Architecture and Ideologies
|By Roderick Conway Morris|
VENICE 22 July 2000
"City: Less Aesthetics, More Ethics" is the slogan-like title of the Seventh International Architecture Exhibition staged by the Venice Biennale. The implication that architects worldwide have been spending too much time of late pursuing beauty for its own sake, or that our builders have been tickling our visual fancy at the expense of the sterner moral aspects of their calling, may come as news to many people.
However, Massimiliano Fuksas, 56, the Rome-born architect and curator of this year's event (which continues at the Castello Gardens and the Arsenale until Oct. 29) does not explain with much clarity what his title means, and his catalogue introduction is characterized by gnomic utterances.
At a practical level, Fuksas has encouraged exhibitors to construct installations presenting ideas, or what in certain circles pass for ideas, which has rendered large tracts of the show indistinguishable from the Visual Arts Biennale. This has also provided the opportunity for not a few contributors to parade their right-on, politically correct attitudes, suitably couched in modish psycho- and socio-babble.
Consequently, this is a less comprehensive survey of what is going on in contemporary architecture than the last version, curated by Hans Hollein four years ago, and many prominent practitioners are absent altogether.
Nonetheless, a handful of contributors have taken Fuksas's rubric as an invitation to address the issue of modern architecture's failures and the lessons that can be learned from them for the future.
At the German pavilion there is a sober and salutary display, "Berlin: 1940-1953-1989-2000-2001: Physiognomy of a Metropolis." This provides a wealth of evidence that the city has been "more severely damaged by architects than bombs." The principal reason for this was the ruthless postwar application of the Athens Charter of 1933, the manifesto of CIAM (Congres Internationaux d'Architecture Moderne) in which Le Corbusier was the dominant force.

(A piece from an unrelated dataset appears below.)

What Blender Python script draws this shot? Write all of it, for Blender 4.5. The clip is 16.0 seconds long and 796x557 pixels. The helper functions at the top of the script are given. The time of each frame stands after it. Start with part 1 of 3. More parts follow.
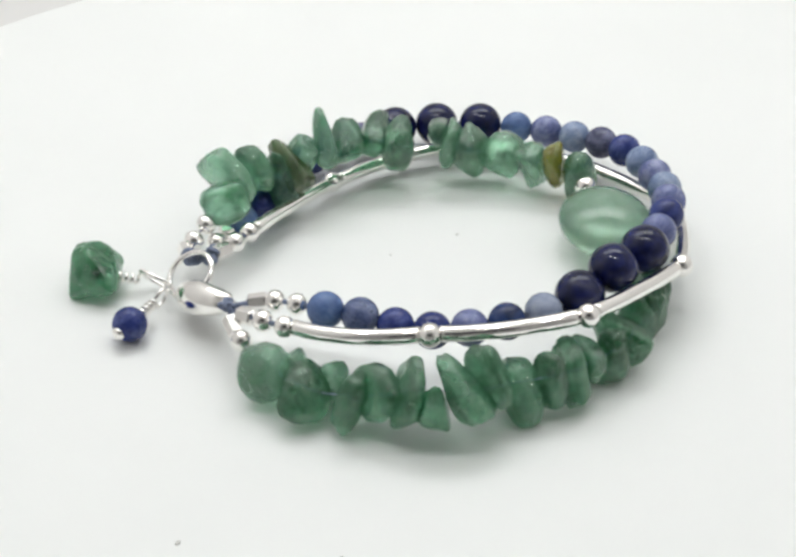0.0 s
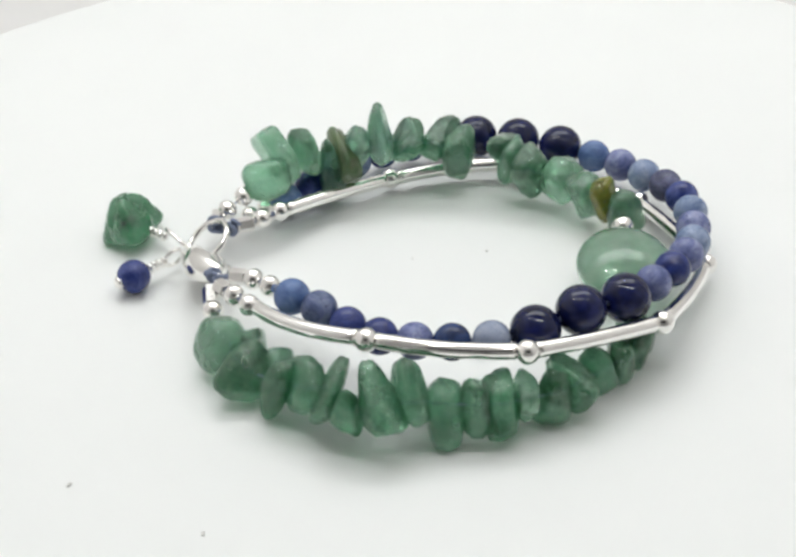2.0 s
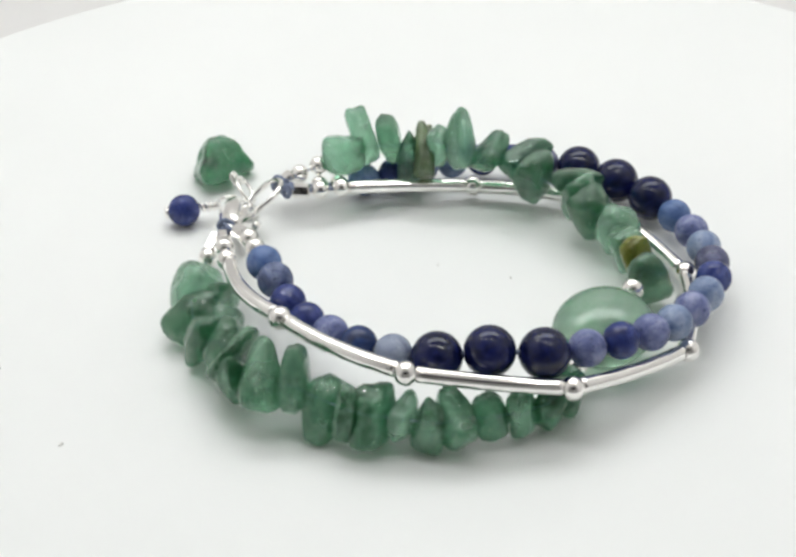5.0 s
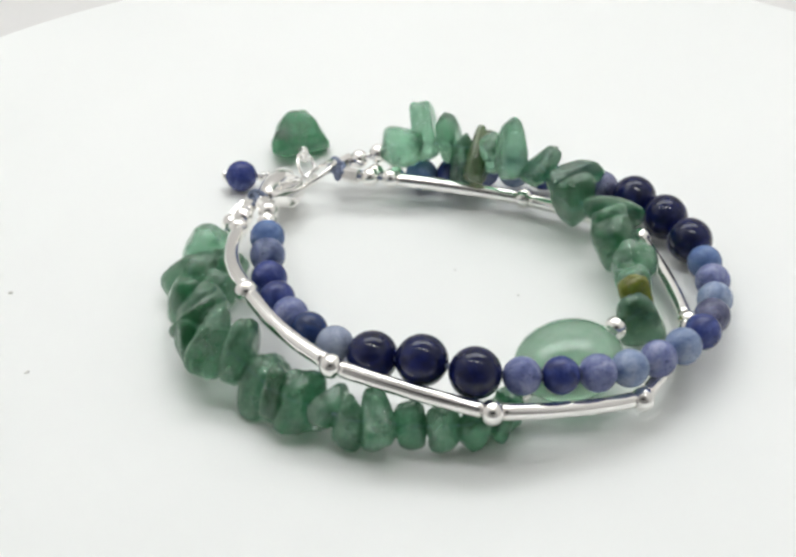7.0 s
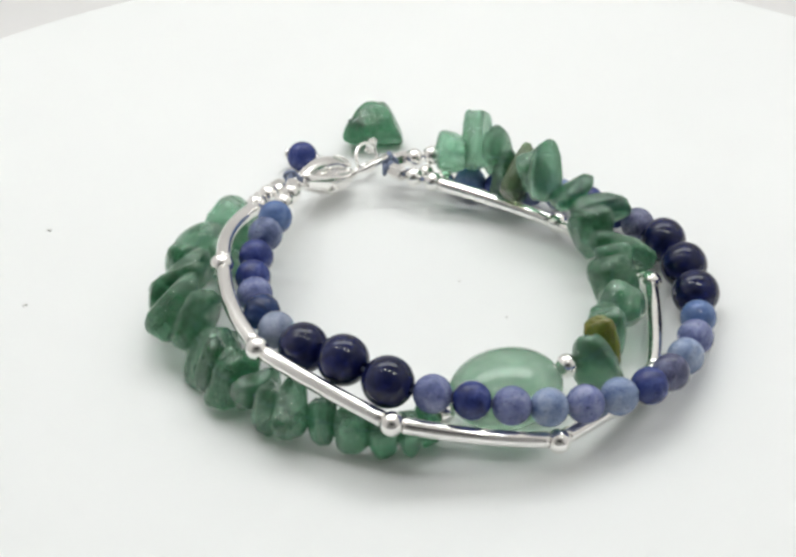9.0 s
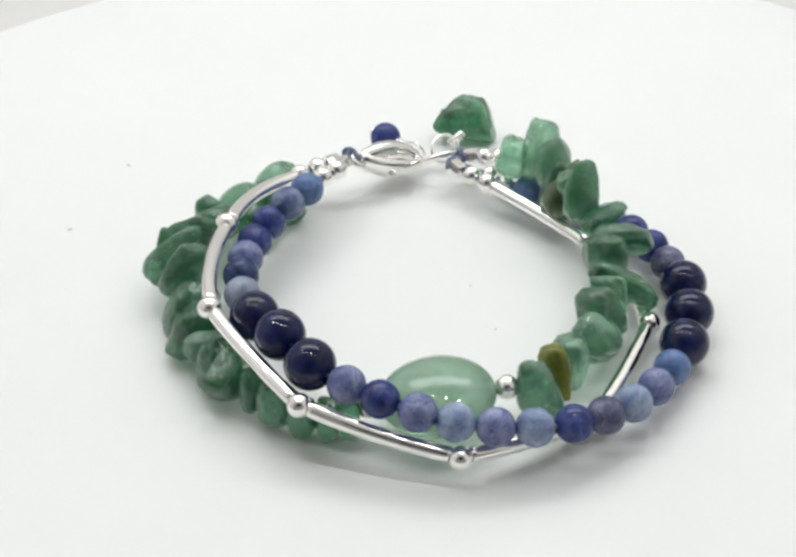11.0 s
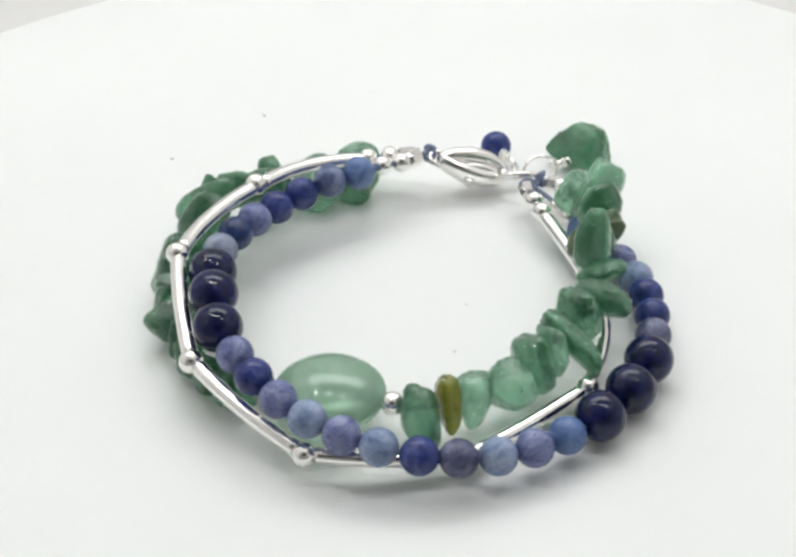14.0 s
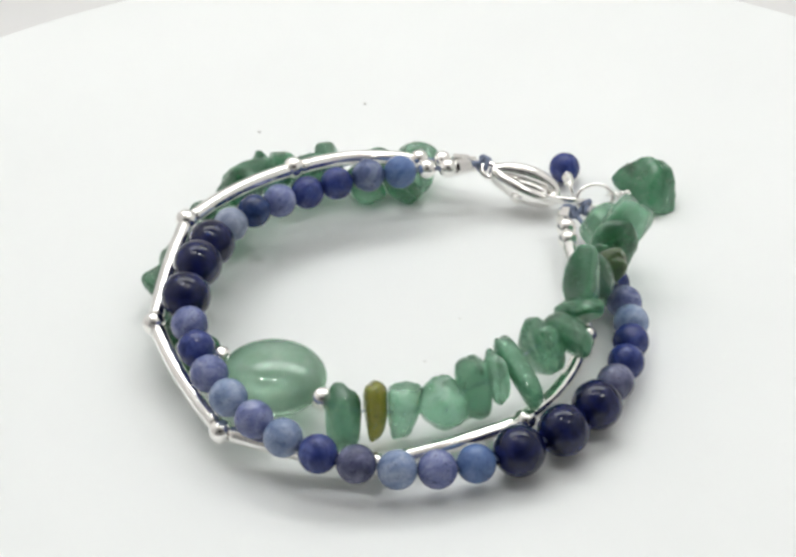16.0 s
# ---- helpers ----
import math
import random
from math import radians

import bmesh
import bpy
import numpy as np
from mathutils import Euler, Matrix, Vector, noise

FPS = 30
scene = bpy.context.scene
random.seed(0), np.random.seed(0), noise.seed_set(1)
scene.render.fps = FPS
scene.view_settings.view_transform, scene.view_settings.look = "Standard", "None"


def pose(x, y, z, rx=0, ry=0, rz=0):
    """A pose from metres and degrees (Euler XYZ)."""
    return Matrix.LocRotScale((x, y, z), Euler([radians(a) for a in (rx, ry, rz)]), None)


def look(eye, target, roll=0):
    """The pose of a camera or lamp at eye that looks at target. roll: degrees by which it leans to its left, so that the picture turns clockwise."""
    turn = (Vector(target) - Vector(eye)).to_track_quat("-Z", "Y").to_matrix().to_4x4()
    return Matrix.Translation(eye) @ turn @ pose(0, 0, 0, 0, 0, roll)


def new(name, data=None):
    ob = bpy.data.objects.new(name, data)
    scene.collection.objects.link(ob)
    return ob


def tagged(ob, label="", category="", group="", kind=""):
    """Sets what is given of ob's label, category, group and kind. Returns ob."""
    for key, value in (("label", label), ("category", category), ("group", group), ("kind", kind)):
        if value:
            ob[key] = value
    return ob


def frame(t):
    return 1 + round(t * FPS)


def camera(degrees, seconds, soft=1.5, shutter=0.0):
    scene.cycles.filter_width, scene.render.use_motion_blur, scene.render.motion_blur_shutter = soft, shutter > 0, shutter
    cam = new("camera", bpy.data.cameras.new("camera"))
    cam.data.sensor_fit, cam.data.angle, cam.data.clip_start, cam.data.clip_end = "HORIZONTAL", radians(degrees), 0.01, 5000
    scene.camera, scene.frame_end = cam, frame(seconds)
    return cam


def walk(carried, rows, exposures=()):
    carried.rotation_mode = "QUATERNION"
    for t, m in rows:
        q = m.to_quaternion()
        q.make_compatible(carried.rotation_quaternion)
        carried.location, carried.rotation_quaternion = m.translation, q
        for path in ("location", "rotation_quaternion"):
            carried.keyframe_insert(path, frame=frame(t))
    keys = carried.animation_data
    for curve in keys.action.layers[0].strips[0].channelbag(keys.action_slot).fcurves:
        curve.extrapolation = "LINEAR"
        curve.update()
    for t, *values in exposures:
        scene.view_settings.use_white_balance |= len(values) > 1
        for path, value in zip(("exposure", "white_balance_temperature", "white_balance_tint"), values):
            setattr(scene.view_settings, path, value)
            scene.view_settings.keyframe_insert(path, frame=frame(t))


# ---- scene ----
# A beaded bracelet on a white turntable in a small light box. Places are in millimetres, scaled by MM.
MM = 0.001
cam = camera(26.30, 16.0, soft=3.0)
walk(cam, [
    (0, pose(-0.00075, -0.15933, 0.11337, 54.912, 1.333, -0.425)),
    (0.5, pose(-0.00083, -0.15939, 0.11365, 54.934, 1.333, -0.401)),
    (1, pose(-0.00095, -0.15939, 0.11366, 54.968, 1.358, -0.427)),
    (1.5, pose(-0.00099, -0.15907, 0.11346, 55.002, 1.361, -0.403)),
    (2, pose(-0.00085, -0.15918, 0.11352, 55.089, 1.398, -0.456)),
    (2.5, pose(-0.00067, -0.15943, 0.11363, 55.170, 1.424, -0.503)),
    (3, pose(-0.00026, -0.15968, 0.11375, 55.233, 1.410, -0.477)),
    (3.5, pose(-0.00003, -0.15972, 0.11376, 55.280, 1.398, -0.483)),
    (4, pose(-0.00002, -0.15992, 0.11403, 55.280, 1.417, -0.507)),
    (6.3, pose(-0.00082, -0.15950, 0.11372, 55.152, 1.356, -0.423)),
    (6.5, pose(-0.00074, -0.15951, 0.11383, 55.151, 1.360, -0.435)),
    (7, pose(-0.00035, -0.15953, 0.11394, 55.176, 1.342, -0.439)),
    (7.5, pose(-0.00027, -0.16000, 0.11444, 55.200, 1.381, -0.506)),
    (8, pose(0.00001, -0.16037, 0.11471, 55.222, 1.400, -0.549)),
    (8.5, pose(0.00030, -0.16022, 0.11476, 55.200, 1.390, -0.530)),
    (9, pose(0.00046, -0.16000, 0.11463, 55.189, 1.406, -0.566)),
    (9.2, pose(0.00059, -0.15997, 0.11459, 55.174, 1.397, -0.564)),
    (11.3, pose(0.00023, -0.16002, 0.11417, 55.007, 1.305, -0.465)),
    (11.5, pose(0.00024, -0.15968, 0.11405, 54.996, 1.291, -0.454)),
    (12, pose(0.00036, -0.15986, 0.11418, 54.978, 1.288, -0.479)),
    (12.5, pose(0.00057, -0.16019, 0.11456, 54.983, 1.278, -0.467)),
    (13, pose(0.00054, -0.16026, 0.11471, 54.982, 1.280, -0.487)),
    (13.5, pose(0.00058, -0.16056, 0.11497, 54.995, 1.289, -0.493)),
    (14, pose(0.00074, -0.16070, 0.11506, 55.013, 1.312, -0.510)),
    (14.5, pose(0.00070, -0.16090, 0.11520, 55.050, 1.368, -0.570)),
    (15, pose(0.00079, -0.16079, 0.11517, 55.062, 1.397, -0.592)),
    (15.5, pose(0.00076, -0.16076, 0.11521, 55.070, 1.421, -0.613)),
    (16, pose(0.00065, -0.16108, 0.11547, 55.078, 1.418, -0.597)),
])

# ---- light ----
world = bpy.data.worlds.new("room_light")
scene.world = world
world.use_nodes = True
world.node_tree.nodes["Background"].inputs[0].default_value = (0.93, 0.96, 1.0, 1)
world.node_tree.nodes["Background"].inputs[1].default_value = 0.05
scene.view_settings.exposure = 0.0

# Added soft fill from the upper back; the box's own lamps are the diodes.
fill_lamp = bpy.data.lights.new("back_fill_light", "AREA")
fill_lamp.shape, fill_lamp.size, fill_lamp.size_y = "RECTANGLE", 0.40, 0.11
fill_lamp.energy, fill_lamp.color = 0.575, (0.965, 1.0, 0.99)
fill_light = new("back_fill_light", fill_lamp)
fill_light.matrix_world = look((0.004, 0.160, 0.318), (0.004, 0.030, 0))


# ---- materials ----
def shader(name, rough=0.5, metal=0.0, **more):
    m = bpy.data.materials.new(name)
    m.use_nodes = True
    b = m.node_tree.nodes["Principled BSDF"]
    b.inputs["Roughness"].default_value, b.inputs["Metallic"].default_value = rough, metal
    for key, value in more.items():
        b.inputs[key.replace("_", " ")].default_value = value
    return m, m.node_tree, b


def node(nt, kind, **settings):
    n = nt.nodes.new(kind)
    for key, value in settings.items():
        n.inputs[key.replace("_", " ")].default_value = value
    return n


def ramp(nt, factor, stops):
    r = nt.nodes.new("ShaderNodeValToRGB")
    r.color_ramp.elements[0].position, r.color_ramp.elements[0].color = stops[0][0], (*stops[0][1], 1)
    r.color_ramp.elements[1].position, r.color_ramp.elements[1].color = stops[-1][0], (*stops[-1][1], 1)
    for at, colour in stops[1:-1]:
        r.color_ramp.elements.new(at).color = (*colour, 1)
    nt.links.new(factor, r.inputs[0])
    return r


def bumped(nt, b, height, strength, distance):
    bump = node(nt, "ShaderNodeBump", Strength=strength, Distance=distance)
    nt.links.new(height, bump.inputs["Height"])
    nt.links.new(bump.outputs[0], b.inputs["Normal"])


def place(nt):
    """Object coordinates shifted by the object's own chance, so that no two stones share a pattern."""
    co, info = nt.nodes.new("ShaderNodeTexCoord"), nt.nodes.new("ShaderNodeObjectInfo")
    add = nt.nodes.new("ShaderNodeVectorMath")
    nt.links.new(co.outputs["Object"], add.inputs[0])
    nt.links.new(info.outputs["Random"], add.inputs[1])
    return add.outputs[0], info.outputs["Random"]


def plain(name, colour, rough, metal=0.0, vary=0.06, scale=60.0, bump=0.0, **more):
    m, nt, b = shader(name, rough, metal, **more)
    where, chance = place(nt)
    n = node(nt, "ShaderNodeTexNoise", Scale=scale, Detail=5.0)
    nt.links.new(where, n.inputs["Vector"])
    low, high = [c * (1 - vary) for c in colour], [min(1, c * (1 + vary)) for c in colour]
    nt.links.new(ramp(nt, n.outputs[0], [(0.3, low), (0.7, high)]).outputs[0], b.inputs["Base Color"])
    if bump:
        bumped(nt, b, n.outputs[0], bump, 0.0002)
    return m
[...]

This was a classic case of destruction brought about by the imposition of an "ethic" now widely regarded as discredited, and demonstrates that had aesthetics been the priority, much that made Berlin distinctive, habitable and attractive would have been saved, despite the extensive bombing. The positive side of this admirably honest exercise in soul-searching is that architectural policy in Berlin is at last committed to ameliorating the damage done by the town planners who "quite deliberately declared war on the traditional texture of the city."
NO LESS interesting is the Russian pavilion, which features the work of two young architects, Mikhail Filippov and Ilya Utkin, both deeply imbued with the ideas of classical architecture while interpreting them with panache and originality.
The Russian pavilion's commissioner, Gregory Revzin, confesses to finding Fuksas's thinking uncannily like something out of "a leading article from a Soviet architectural journal." He adds: "You appeal for a new Utopia, but we lived with Utopia for seventy years."
Both Filippov and Utkin delight in producing in artful, complex and often atmospheric architectural drawings, and the haunting images captured by Utkin's camera of ruined and decaying buildings richly deserved the Special Prize he received for architectural photography.
Makoto Sei Watanabe of Japan goes further than most of his wired-up contemporaries with a project that he claims "will be the first example in the world to 'generate' architecture by a computer program." The results on display here look rather inconclusive, and until computers can program themselves, we may be forgiven for being skeptical as to what extent a computer can be said to "generate" anything from scratch.
Shigeru Ban, his fellow countryman, has been engaged in solving more pressing human problems. His Paper Loghouse is a triumph of ingenuity and imagination. He came up with these surprisingly attractive structures as temporary housing for Kobe earthquake survivors. They look like rural bamboo cabins, but their stout walls are made of rolls of waterproofed paper, and "they were easy to recycle after use, easy to transport, easy to store and the paper tubes could be made on site."
Of all the projects in the exhibition, this one showed that it was feasible for an architect to confront an ethical imperative while taking account of aesthetic considerations, and Ban was unlucky not to receive any recognition from the Biennale's prize committee.